Here's the scenario... I have a large table with a PK Clustered index on and INT (ID) column I create a View on this table which returns the columns from the table and also a derived rank column by using the ROW_NUMBER() OVER PARTITION ordered by the INT(ID) column When I query the viewed and enter a fixed value for the ID column (example 45) it uses the PK and does an Index Seek which is very fast. However if I put this value in a temp table or normal table and then join this table to the view, the optimizer does an Index Scan. It does not seem to be clever enough to retrieve the value of 45 and the use this value to do a seek It there a way I can force it to do a seek because for a table with millions of rows the query takes a very very long time :-( Is this normal behaviour and if so why?
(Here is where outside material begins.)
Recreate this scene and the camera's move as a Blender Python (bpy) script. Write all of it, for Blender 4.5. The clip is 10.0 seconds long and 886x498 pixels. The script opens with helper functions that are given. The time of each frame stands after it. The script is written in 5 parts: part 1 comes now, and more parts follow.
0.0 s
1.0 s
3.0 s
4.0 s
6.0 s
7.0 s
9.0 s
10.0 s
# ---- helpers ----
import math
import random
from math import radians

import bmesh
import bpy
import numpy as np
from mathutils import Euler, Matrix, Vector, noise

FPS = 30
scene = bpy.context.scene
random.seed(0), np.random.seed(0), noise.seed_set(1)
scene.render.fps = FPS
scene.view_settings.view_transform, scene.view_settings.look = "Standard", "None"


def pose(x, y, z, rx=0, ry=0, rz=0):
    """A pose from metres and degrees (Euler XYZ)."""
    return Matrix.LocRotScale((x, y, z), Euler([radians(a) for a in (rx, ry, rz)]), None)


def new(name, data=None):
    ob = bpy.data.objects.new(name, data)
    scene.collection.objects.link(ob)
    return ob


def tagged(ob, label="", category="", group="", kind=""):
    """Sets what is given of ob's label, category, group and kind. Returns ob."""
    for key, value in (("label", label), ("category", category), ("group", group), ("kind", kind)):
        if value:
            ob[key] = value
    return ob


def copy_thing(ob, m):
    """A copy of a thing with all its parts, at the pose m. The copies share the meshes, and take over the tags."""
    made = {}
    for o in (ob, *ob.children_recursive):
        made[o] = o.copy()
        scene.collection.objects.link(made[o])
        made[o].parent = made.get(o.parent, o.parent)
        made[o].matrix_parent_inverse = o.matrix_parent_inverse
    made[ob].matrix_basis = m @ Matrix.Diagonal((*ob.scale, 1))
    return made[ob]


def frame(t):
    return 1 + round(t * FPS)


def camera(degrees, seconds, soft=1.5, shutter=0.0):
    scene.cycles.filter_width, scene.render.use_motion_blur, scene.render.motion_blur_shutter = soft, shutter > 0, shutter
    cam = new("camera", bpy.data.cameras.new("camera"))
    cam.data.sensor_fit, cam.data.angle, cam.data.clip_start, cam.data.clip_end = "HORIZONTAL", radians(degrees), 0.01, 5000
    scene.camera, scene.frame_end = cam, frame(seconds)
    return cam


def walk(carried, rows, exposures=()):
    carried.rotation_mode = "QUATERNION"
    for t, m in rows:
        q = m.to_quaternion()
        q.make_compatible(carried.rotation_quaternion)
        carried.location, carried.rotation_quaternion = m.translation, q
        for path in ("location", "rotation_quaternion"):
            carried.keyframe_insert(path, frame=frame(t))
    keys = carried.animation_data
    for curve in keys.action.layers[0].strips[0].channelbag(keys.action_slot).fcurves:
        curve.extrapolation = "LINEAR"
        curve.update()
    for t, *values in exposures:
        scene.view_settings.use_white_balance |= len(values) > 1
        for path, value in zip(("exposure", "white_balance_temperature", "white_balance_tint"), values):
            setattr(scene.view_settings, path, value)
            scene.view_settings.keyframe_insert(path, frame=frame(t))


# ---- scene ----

You can reproduce this below.Thanks in advance -- table of data grouped by smallid, with a bigid CREATE TABLE FOO ( smallid int, bigid int, data char(4), primary key (smallid, bigid) ) GO -- populate it with some data DECLARE @i int SET @i = 1 WHILE (@i < 1000000) BEGIN INSERT FOO VALUES (@i, @i%100, 'DATA') SET @i = @i + 1 END -- view involves a partitioned row number over the bigid CREATE VIEW BAR AS SELECT smallid, bigid, ROW_NUMBER() OVER (PARTITION BY smallid ORDER BY bigid) as _rank FROM FOO GO -- just in case... update statistics FOO -- this does a clustered index seek (sweet) select * from BAR where smallid = 45 -- this doesn't..... create table #tmp (id int primary key) insert #tmp values (45) -- clustered index SCAN!!!!! WHY!? select * from #tmp inner join BAR on #tmp.id = BAR.smallid -- or try select * from BAR inner join #tmp on BAR.smallid = #tmp.id
In order to have a SEEK, you need to use indexed column in the WHERE clause rather than joining it with other table
Welcome to the forums. What is the service pack level on SQL 2008 instance?Also what kind of problem you are having by running index scan, it is very clear that there is a very big difference between the query costs when the index is created on the table. In fact, there is a very simple explanation of this behavior in the white paper Improving Performance with SQL Server 2008 Indexed Views. The reason for this behavior is that the query optimizer works when it checks for the index on view and finds that the execution plan of the query is similar to that of the view.